#### [GIVEN INFORMATION]
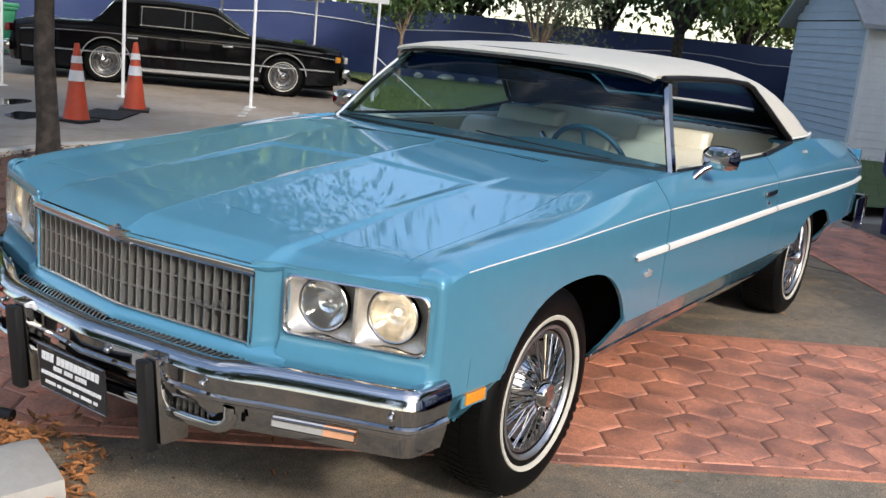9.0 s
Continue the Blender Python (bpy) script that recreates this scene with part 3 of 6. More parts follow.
# doors and quarters
for sgn in (1, -1):
    def rock(x):
        return rocker_z(x)
    side_panel("door", span(-0.715, -2.1325, 20), rock, sgn, lambda x: [(x, crown_y(x) - 0.02, crown_z(x) + 0.002), (x, crown_y(x) - 0.045, crown_z(x) - 0.012)])
    ca, hw, _ = ARCHES["rear"]
    ax = [ca + hw * math.cos(math.pi * k / 24) for k in range(25)]

    def q_low(x):
        return arch_z(x, "rear") if abs(x - ca) <= hw + 1e-6 else rocker_z(x)

    def q_top(x):
        c, cy = crown_z(x), crown_y(x)
        if x > -2.64:
            return [(x, cy - 0.014, c + 0.001), (x, cy - 0.030, c - 0.006), (x, cy - 0.036, c - 0.05)]
        return [(x, cy - 0.02, c + 0.003), (x, cy - 0.06, c + 0.006), (x, cy - 0.14, c + 0.006)]

    side_panel("quarter_panel", [-2.1375, -2.2, -2.3, -2.4, -2.5, -2.6] + ax + [-3.56, -3.7, -3.9, -4.1, -4.3, -4.42, -4.5], q_low, sgn, q_top)


# underside, firewall and wheel wells
bm = box(-4.35, -0.5, -0.805, 0.805, 0.25, 0.36)
for v in bm.verts:
    if v.co.z < 0.3:
        v.co.y *= 0.92
part("underbody", bm, "dark", car)
# wheel wells, coloured almost black so that they read as deep shade
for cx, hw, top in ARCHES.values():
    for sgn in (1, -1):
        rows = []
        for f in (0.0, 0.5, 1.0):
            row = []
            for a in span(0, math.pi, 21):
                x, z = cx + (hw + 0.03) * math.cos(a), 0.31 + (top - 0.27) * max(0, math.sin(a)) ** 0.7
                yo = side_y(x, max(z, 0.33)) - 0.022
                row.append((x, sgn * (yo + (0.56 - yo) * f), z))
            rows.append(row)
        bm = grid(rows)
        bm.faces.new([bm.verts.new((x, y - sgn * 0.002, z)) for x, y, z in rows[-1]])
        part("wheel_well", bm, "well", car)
part("engine_bay", box(-0.56, 0.60, -0.50, 0.50, 0.30, 0.42), "well", car)
part("radiator_support", box(0.52, 0.56, -0.86, 0.86, 0.43, 0.78), "well", car)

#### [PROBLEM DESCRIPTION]
Write out exactly the opening lines of the data, stopping after the line that holds "1e-6 else rocker_z(x)". Exclude pictures.

#### [COMPLETE OUTPUT]
9.0 s
Continue the Blender Python (bpy) script that recreates this scene with part 3 of 6. More parts follow.
# doors and quarters
for sgn in (1, -1):
    def rock(x):
        return rocker_z(x)
    side_panel("door", span(-0.715, -2.1325, 20), rock, sgn, lambda x: [(x, crown_y(x) - 0.02, crown_z(x) + 0.002), (x, crown_y(x) - 0.045, crown_z(x) - 0.012)])
    ca, hw, _ = ARCHES["rear"]
    ax = [ca + hw * math.cos(math.pi * k / 24) for k in range(25)]

    def q_low(x):
        return arch_z(x, "rear") if abs(x - ca) <= hw + 1e-6 else rocker_z(x)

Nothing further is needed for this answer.